NZME reporter Jacob McSweeny talks to members of Ngāi Te Rangi involved in the bus crash near Sanson. Video by Bevan Conley

Seconds after the bus Ngāi Te Rangi iwi members were in flipped off the road Josh Te Kani went into what's been described a "hulk-like" mode ripping out the back window of the bus to help the victims.

The survivors from the crash were from Ngāi Te Rangi in Tauranga Moana and had travelled to Wellington to protest the Pare Hauraki Treaty settlement deed signing at Parliament.

On their way home, their bus, carrying 19 people, crashed off the road into a ditch on State Highway 1 near Sanson at 2.47pm.

Josh Te Kani's actions to try save people immediately after the crash have been described as
Josh Te Kani's actions to try save people immediately after the crash have been described as "hulk-like".

Te Kani was in the car directly behind the bus when it went off the road.


With the help of a passenger at the back of the bus, Te Kani ripped out the back window.

"We could hear people murmuring and a bit of moaning going on as well," Te Kani said.

"We couldn't quite see everybody at that stage. The bottom of the wreckage was filling up with water."

A lot of the younger people were at the back of the bus and came out relatively unscathed. Te Kani said they were concerned about the elderly who were at the front and submerged in the water.

"One of our kuia [was] right down to the back of the seat. She found just enough space for her nose to be able to draw air as she was being weighed down by baggage and another passenger beside her. They were able to locate her and get her out of there soaking wet and covered in mud."

He said another of their elderly women couldn't move because she had broken ribs. As of yesterday , she was still in Palmerston North Hospital in a stable condition.

Ngāi Te Rangi's chief executive, Paora Stanley, described Te Kani's actions in the seconds after the vehicle went off the road as "hulk-like".

"The back of the bus starts to veer, it crosses the centre line, it takes a beeline straight off the road into a deep ditch. It rolls as it takes the corner of the road. It falls over and rolls in front of my eyes and comes to a stop belly up, smoking in a creek. It's probably something that will stick with me for a little while."


Maatai Ariki Kauae Te Tuki was sitting in the front of the bus.

"[After] the first spin, I felt around, I'm going 'We're still all right, we're here'. Then I felt the bus go again. I said 'We all need to brace ourselves because we don't know about that next [spin], when the bus comes to a stop, what can happen to us'."

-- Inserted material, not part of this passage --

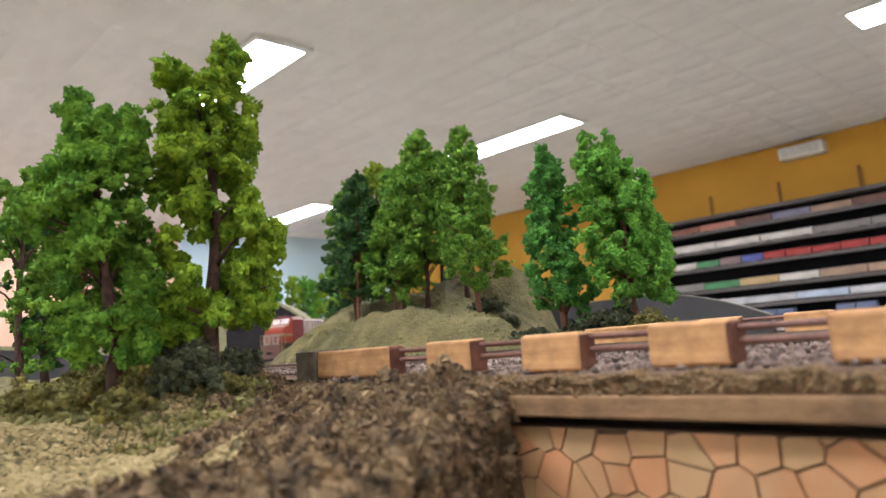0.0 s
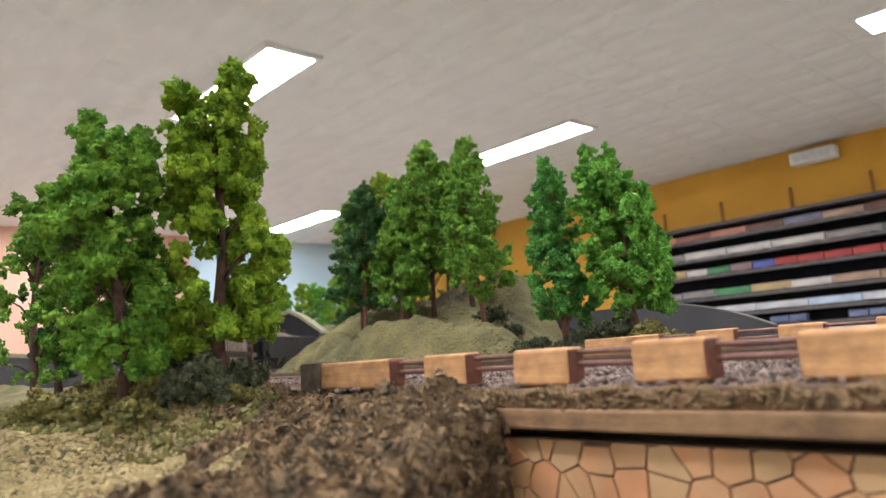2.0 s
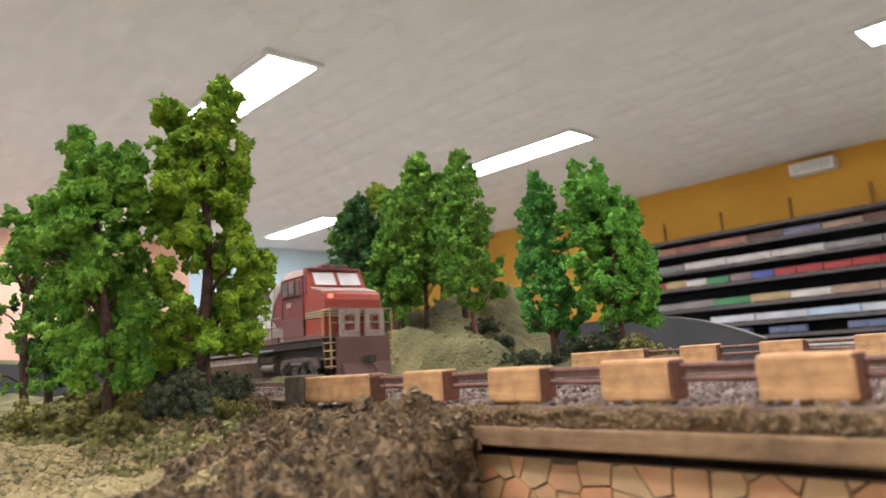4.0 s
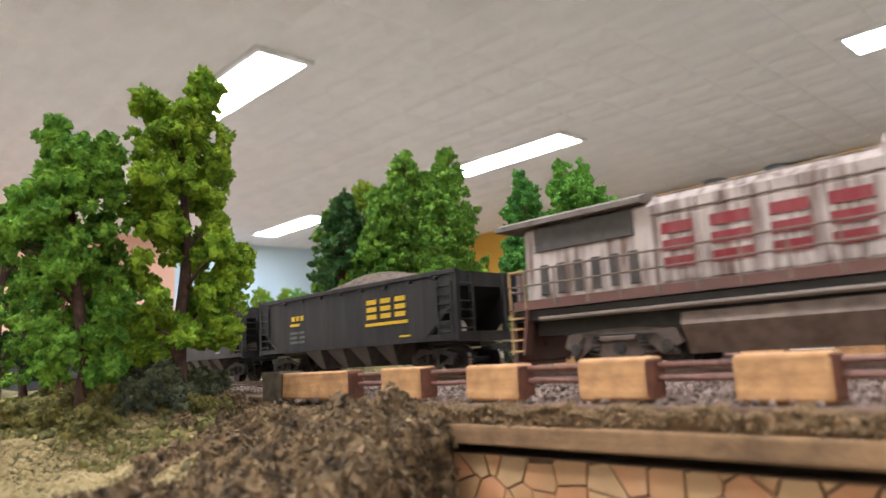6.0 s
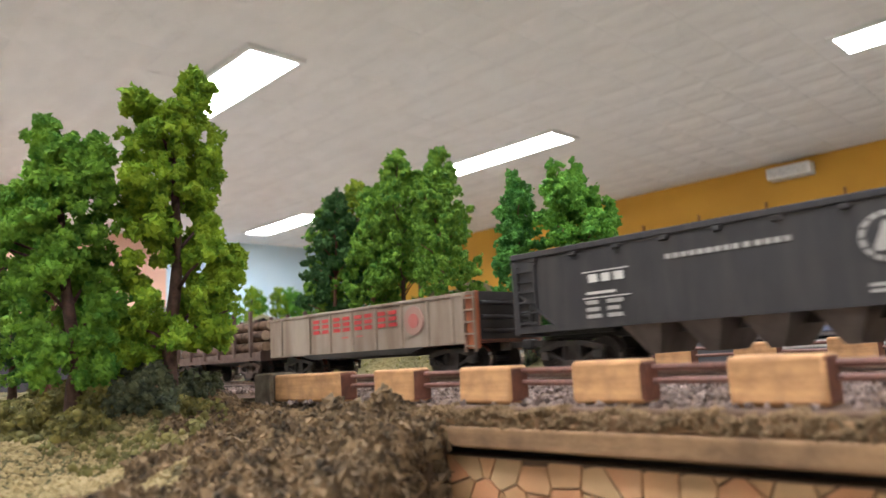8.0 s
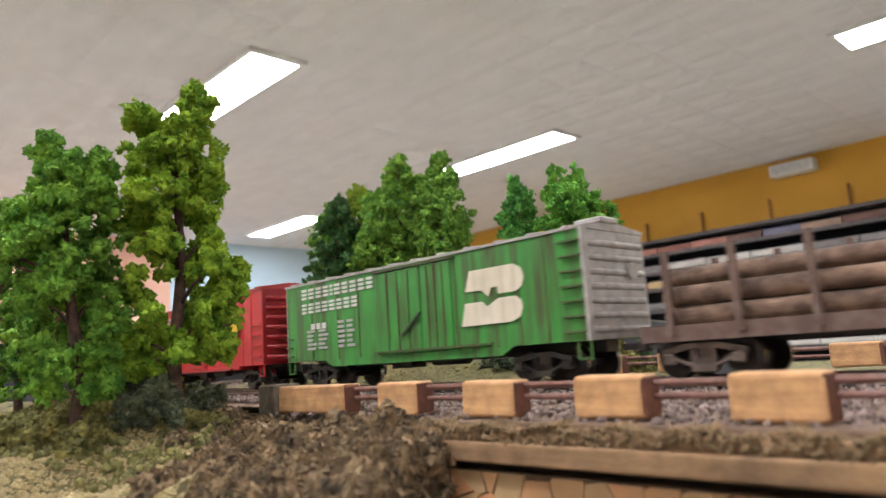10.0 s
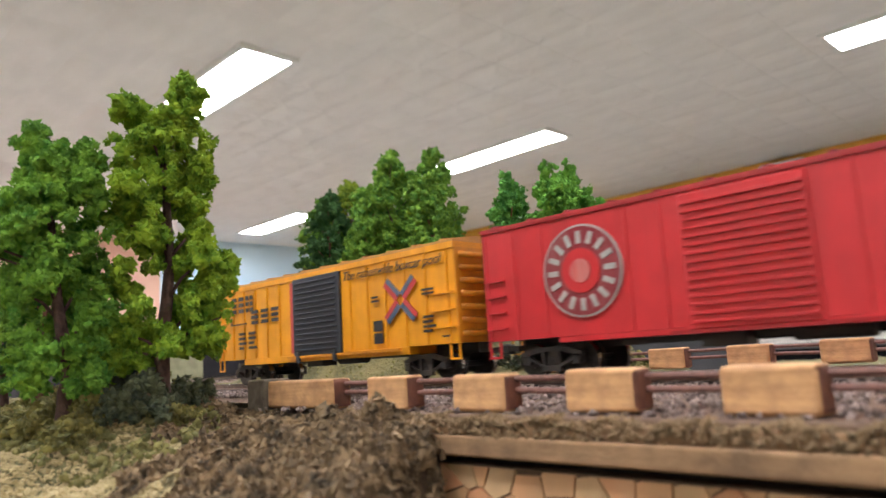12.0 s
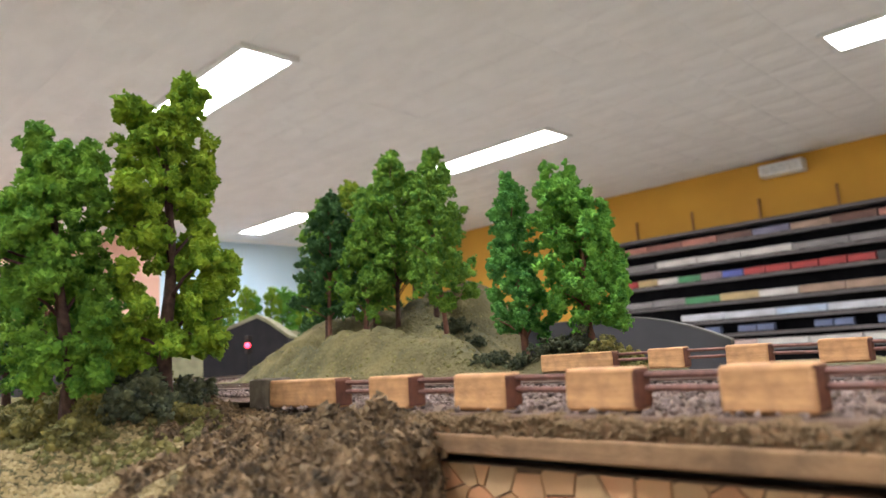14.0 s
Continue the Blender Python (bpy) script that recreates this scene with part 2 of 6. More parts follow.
def smooth(a, b, x):
    t = np.clip((x - a) / (b - a), 0, 1)
    return t * t * (3 - 2 * t)


# ---- the line of the track: straight, then a curve of 0.56 m ----
X_TANGENT, RADIUS, SPEED = -0.35, 0.56, 0.1631


def along(s):
    """Place and heading (radians) at s metres along the line."""
    if s > X_TANGENT:
        return s, 0.0, 0.0
    a = (X_TANGENT - s) / RADIUS
    if a < math.pi / 2:
        return X_TANGENT - RADIUS * math.sin(a), RADIUS - RADIUS * math.cos(a), -a
    # farther back the line bends the other way and runs off behind the hill
    b = min(a - math.pi / 2, math.pi / 3)
    x, y = X_TANGENT - 2 * RADIUS + RADIUS * math.cos(b), RADIUS + RADIUS * math.sin(b)
    rest = (a - math.pi / 2 - b) * RADIUS
    return x - rest * math.sin(b), y + rest * math.cos(b), b - math.pi / 2


def from_track(x, y):
    r = np.abs(np.hypot(x - X_TANGENT, y - RADIUS) - RADIUS)
    return np.where(x > X_TANGENT, np.where(y < RADIUS, np.abs(y), np.abs(y - 2 * RADIUS)), r)


def bumps(x, y, s, seed):
    """Smooth waves without a period that shows."""
    rng = np.random.default_rng(seed)
    z = np.zeros_like(x)
    for k in range(14):
        a, f = rng.uniform(0, 6.283), s * rng.uniform(0.6, 2.4)
        z += np.sin((x * math.cos(a) + y * math.sin(a)) * f + rng.uniform(0, 6.283)) / 14 ** 0.5 * (s / f)
    return z


def bank_edge(y):
    return -0.118 - (y + 0.085) * 0.45


def straw_line(x):
    """Where the straw turf of the bank gives way to brown foam."""
    return 0.445 - 0.15 * smooth(-0.150, -0.105, x)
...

Kauae Te Tuki said he told the driver they had to get out quickly, so some of the more elderly had room to get out.

"I said to our driver, because some of our nannies were in the water, 'You and I need to move along to get out of the water. We can't help our family, there's others coming to help'.

"I just yelled out to the nans and said 'You'll be all right'."

Fewer than 24 hours after their bus flipped off the road near Sanson, Ngāi Te Rangi members held each other tight and cried tears of joy outside Rātana Temple.

They had been separated for the night and were accommodated in Whanganui and Palmerston North so as not to overburden the two hospitals.

The meeting on the street outside of the temple was an intensely emotional one, as if they hadn't seen each other in years. For some, it was the first time they had seen each other since the crash.

"Today was really a time for us to come back together," said Te Kani.

The service was a chance for the Ngāi Te Rangi members to say thanks to the people who had rallied behind them.

"I received a call from one of our whānau members in Palmerston North who's related to the people who were on the bus ... half had been sent to Whanganui and the others to Palmerston North," said Piri Rurawhe, the secretary general of the Rātana Church.

"We contacted our people in both parishes to get along to the hospitals to ... provide support and then later on providing prayers for them and for their whānau. But also providing kai and clothes and all that sort of stuff."

The cause of the accident was under investigation. There were no fatalities, but one woman remained in hospital in a stable condition this morning.

Te Tuki said the bus had troubles with a tyre on its way to Wellington.

"Our tyre played up. We came to Marton, we couldn't get the AA to fix it so [I] said to our driver, 'You and I, young fella, we've got to go and show our young ones to try and help them'."

They managed to get the tyre off and fixed within an hour and safely made it to Wellington.

Paora Stanley refuted reports the bus had failed a Certificate of Fitness as recently as 2013 and was the same brand as one involved in a fatal crash last weekend.

"I've just come from the crash unit down in Ohakea and just had a quick few words with them. You leave the interpretations of the cause of the accident to those who are skilled in investigating that.

"In terms of the bus - its COF was only three weeks old. Whatever comes out as the cause of the crash our job is to make sure ... we participate fully and that we give as much information as we can over to the authorities who are investigating."

The bus was owned by Ngāi Te Rangi, he said and had regularly taken cross-country journeys.